**Set task**
Pictures stay out of the copy; restate everything else in the material exactly.

====== Raw data

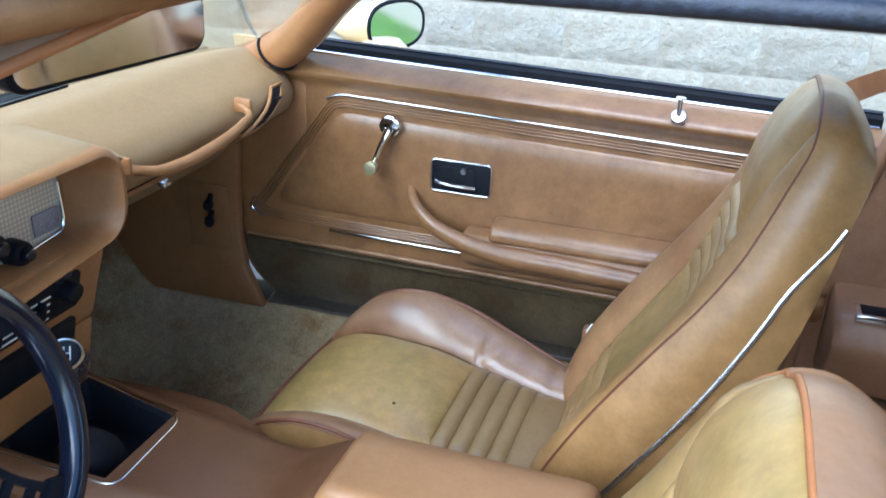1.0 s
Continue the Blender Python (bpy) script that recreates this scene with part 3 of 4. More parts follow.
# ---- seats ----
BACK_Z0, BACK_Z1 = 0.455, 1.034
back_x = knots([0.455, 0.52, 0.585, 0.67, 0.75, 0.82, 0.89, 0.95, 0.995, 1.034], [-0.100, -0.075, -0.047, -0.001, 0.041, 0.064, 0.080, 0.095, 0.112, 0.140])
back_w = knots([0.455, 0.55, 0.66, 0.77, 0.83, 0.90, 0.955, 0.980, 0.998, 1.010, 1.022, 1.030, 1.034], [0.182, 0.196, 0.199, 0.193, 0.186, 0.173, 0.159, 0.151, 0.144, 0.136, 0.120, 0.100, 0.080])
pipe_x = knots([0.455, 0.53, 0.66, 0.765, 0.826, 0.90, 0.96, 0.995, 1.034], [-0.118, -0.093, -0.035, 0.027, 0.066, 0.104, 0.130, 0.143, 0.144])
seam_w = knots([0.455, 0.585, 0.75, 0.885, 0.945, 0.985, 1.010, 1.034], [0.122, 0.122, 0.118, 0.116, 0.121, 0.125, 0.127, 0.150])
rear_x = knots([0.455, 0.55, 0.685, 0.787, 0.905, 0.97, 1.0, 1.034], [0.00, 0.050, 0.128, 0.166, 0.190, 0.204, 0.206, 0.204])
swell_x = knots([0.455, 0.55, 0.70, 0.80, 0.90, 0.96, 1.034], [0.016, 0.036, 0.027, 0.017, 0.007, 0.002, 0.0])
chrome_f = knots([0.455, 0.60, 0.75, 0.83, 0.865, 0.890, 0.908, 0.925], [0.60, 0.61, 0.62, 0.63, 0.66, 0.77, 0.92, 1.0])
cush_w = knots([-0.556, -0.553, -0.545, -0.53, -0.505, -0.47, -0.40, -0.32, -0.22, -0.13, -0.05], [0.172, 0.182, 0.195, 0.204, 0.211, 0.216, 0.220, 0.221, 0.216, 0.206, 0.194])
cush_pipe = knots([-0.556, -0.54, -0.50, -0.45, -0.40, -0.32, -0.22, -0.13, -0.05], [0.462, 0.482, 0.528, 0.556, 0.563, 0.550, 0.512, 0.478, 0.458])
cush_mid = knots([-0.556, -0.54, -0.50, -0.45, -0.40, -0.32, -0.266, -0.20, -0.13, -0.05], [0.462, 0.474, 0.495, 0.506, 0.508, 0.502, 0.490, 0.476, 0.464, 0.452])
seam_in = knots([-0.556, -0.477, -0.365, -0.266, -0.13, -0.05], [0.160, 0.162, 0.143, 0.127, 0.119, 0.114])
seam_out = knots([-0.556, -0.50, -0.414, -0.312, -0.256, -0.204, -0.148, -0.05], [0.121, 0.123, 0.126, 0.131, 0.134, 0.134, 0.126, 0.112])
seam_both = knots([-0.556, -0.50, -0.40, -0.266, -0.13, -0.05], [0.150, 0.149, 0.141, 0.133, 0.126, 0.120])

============

**Answer**
1.0 s
Continue the Blender Python (bpy) script that recreates this scene with part 3 of 4. More parts follow.
# ---- seats ----
BACK_Z0, BACK_Z1 = 0.455, 1.034
back_x = knots([0.455, 0.52, 0.585, 0.67, 0.75, 0.82, 0.89, 0.95, 0.995, 1.034], [-0.100, -0.075, -0.047, -0.001, 0.041, 0.064, 0.080, 0.095, 0.112, 0.140])
back_w = knots([0.455, 0.55, 0.66, 0.77, 0.83, 0.90, 0.955, 0.980, 0.998, 1.010, 1.022, 1.030, 1.034], [0.182, 0.196, 0.199, 0.193, 0.186, 0.173, 0.159, 0.151, 0.144, 0.136, 0.120, 0.100, 0.080])
pipe_x = knots([0.455, 0.53, 0.66, 0.765, 0.826, 0.90, 0.96, 0.995, 1.034], [-0.118, -0.093, -0.035, 0.027, 0.066, 0.104, 0.130, 0.143, 0.144])
seam_w = knots([0.455, 0.585, 0.75, 0.885, 0.945, 0.985, 1.010, 1.034], [0.122, 0.122, 0.118, 0.116, 0.121, 0.125, 0.127, 0.150])
rear_x = knots([0.455, 0.55, 0.685, 0.787, 0.905, 0.97, 1.0, 1.034], [0.00, 0.050, 0.128, 0.166, 0.190, 0.204, 0.206, 0.204])
swell_x = knots([0.455, 0.55, 0.70, 0.80, 0.90, 0.96, 1.034], [0.016, 0.036, 0.027, 0.017, 0.007, 0.002, 0.0])
chrome_f = knots([0.455, 0.60, 0.75, 0.83, 0.865, 0.890, 0.908, 0.925], [0.60, 0.61, 0.62, 0.63, 0.66, 0.77, 0.92, 1.0])
cush_w = knots([-0.556, -0.553, -0.545, -0.53, -0.505, -0.47, -0.40, -0.32, -0.22, -0.13, -0.05], [0.172, 0.182, 0.195, 0.204, 0.211, 0.216, 0.220, 0.221, 0.216, 0.206, 0.194])
cush_pipe = knots([-0.556, -0.54, -0.50, -0.45, -0.40, -0.32, -0.22, -0.13, -0.05], [0.462, 0.482, 0.528, 0.556, 0.563, 0.550, 0.512, 0.478, 0.458])
cush_mid = knots([-0.556, -0.54, -0.50, -0.45, -0.40, -0.32, -0.266, -0.20, -0.13, -0.05], [0.462, 0.474, 0.495, 0.506, 0.508, 0.502, 0.490, 0.476, 0.464, 0.452])
seam_in = knots([-0.556, -0.477, -0.365, -0.266, -0.13, -0.05], [0.160, 0.162, 0.143, 0.127, 0.119, 0.114])
seam_out = knots([-0.556, -0.50, -0.414, -0.312, -0.256, -0.204, -0.148, -0.05], [0.121, 0.123, 0.126, 0.131, 0.134, 0.134, 0.126, 0.112])
seam_both = knots([-0.556, -0.50, -0.40, -0.266, -0.13, -0.05], [0.150, 0.149, 0.141, 0.133, 0.126, 0.120])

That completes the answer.